BNCC continues to suffer from TARP Overhang Syndrome.

Net income available to common shareholders was $1.540 million, or $0.44 per diluted share, for the fourth quarter of 2013 after accounting for dividends accrued on preferred stock and the amortization of issuance discounts on preferred stock. These costs aggregated $339 thousand in the fourth quarter of 2013 and $373 thousand in the same period of 2012. The costs associated with $20.1 million of preferred stock will increase in the first quarter of 2014 when the rate of dividends increases to 9% from 5%. Net income available to common shareholders in the fourth quarter of 2012 was $4.608 million, or $1.34 per diluted share.


If there are any banks in American where still having TARP preferred stock outstanding makes good sense - even at a 9 percent dividend rate - BNCC is one.

Why?

BNCC continues to grow at a very healthy pace.

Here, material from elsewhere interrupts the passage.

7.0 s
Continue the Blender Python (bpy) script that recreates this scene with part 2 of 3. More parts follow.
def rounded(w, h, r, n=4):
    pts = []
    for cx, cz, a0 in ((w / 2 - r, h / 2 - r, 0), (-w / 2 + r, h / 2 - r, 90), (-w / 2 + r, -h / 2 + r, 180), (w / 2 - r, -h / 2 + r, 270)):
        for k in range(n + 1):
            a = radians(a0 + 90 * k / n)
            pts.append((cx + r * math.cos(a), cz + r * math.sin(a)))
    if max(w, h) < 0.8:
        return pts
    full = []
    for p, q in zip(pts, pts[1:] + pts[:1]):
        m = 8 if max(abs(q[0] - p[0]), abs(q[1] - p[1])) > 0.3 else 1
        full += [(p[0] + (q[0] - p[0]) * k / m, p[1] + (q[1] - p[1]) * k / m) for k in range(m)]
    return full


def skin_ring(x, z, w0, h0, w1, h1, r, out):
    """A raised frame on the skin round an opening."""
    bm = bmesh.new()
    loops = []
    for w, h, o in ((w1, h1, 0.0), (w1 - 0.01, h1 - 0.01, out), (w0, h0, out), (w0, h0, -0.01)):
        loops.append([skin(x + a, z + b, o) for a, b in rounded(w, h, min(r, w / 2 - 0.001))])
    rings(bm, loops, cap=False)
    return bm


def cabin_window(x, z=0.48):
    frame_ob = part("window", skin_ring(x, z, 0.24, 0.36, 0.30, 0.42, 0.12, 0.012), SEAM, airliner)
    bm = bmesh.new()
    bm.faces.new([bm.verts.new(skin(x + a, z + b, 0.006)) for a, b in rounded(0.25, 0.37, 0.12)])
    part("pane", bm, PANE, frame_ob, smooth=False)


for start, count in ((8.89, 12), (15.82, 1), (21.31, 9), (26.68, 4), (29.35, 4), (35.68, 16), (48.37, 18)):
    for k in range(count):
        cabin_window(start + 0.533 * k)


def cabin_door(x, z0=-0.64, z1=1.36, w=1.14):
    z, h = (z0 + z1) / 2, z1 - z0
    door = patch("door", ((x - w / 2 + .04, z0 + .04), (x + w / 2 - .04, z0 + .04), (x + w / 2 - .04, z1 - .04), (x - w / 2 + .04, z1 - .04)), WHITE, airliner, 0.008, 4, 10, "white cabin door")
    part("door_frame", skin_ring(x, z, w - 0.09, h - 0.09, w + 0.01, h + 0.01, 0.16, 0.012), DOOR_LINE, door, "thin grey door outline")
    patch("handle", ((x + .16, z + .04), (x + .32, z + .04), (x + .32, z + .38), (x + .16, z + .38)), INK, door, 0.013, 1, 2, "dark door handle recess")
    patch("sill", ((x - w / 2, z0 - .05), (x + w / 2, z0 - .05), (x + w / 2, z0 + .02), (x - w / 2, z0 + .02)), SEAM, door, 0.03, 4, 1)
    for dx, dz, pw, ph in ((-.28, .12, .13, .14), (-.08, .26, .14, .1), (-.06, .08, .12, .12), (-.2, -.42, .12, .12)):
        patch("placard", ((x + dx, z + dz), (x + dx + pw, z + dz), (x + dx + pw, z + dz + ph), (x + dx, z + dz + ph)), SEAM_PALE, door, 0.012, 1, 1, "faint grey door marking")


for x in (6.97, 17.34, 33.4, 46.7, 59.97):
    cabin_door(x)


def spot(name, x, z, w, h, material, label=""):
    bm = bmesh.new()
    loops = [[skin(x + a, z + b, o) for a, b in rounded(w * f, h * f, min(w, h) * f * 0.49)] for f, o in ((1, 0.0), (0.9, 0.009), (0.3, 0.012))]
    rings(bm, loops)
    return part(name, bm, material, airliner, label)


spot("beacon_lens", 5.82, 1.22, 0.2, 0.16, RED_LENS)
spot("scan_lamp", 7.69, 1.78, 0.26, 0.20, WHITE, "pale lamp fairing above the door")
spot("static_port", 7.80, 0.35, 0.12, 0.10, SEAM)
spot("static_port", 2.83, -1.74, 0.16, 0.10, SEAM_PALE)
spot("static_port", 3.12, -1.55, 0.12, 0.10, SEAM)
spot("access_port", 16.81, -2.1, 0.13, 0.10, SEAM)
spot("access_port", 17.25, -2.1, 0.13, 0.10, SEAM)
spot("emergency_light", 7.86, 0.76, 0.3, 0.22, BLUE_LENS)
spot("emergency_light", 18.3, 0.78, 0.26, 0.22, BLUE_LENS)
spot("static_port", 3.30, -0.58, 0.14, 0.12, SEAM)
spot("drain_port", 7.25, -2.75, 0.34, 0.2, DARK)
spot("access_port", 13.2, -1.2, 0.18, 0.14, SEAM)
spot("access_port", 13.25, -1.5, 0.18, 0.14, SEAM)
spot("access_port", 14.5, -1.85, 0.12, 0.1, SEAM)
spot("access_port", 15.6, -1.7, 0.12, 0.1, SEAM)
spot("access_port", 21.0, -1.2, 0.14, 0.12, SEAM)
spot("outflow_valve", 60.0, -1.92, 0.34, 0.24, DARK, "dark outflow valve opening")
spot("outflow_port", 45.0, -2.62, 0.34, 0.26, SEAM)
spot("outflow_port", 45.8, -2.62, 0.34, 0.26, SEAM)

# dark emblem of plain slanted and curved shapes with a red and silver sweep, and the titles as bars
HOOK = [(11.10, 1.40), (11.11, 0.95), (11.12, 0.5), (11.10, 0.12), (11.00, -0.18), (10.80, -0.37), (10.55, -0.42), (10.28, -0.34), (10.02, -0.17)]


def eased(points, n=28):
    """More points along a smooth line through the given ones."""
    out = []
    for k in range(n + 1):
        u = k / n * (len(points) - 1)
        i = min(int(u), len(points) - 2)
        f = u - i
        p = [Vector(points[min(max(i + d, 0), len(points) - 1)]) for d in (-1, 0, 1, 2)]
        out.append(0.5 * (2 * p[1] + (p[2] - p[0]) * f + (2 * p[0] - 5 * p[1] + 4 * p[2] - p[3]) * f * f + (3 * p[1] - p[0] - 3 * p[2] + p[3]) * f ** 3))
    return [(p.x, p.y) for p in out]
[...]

Total assets grew by $72.3 million or 9.4 percent, while deposits jumped 73.6 million. Most of this growth relates primarily to North Dakota branches serving the Bakken Formation, where deposits have grown 60 percent from 2010 to 2013.

The faster a business grows, the more capital it will take to keep up. BNCC would most likely have to replace TARP preferred stock by issuing more common stock.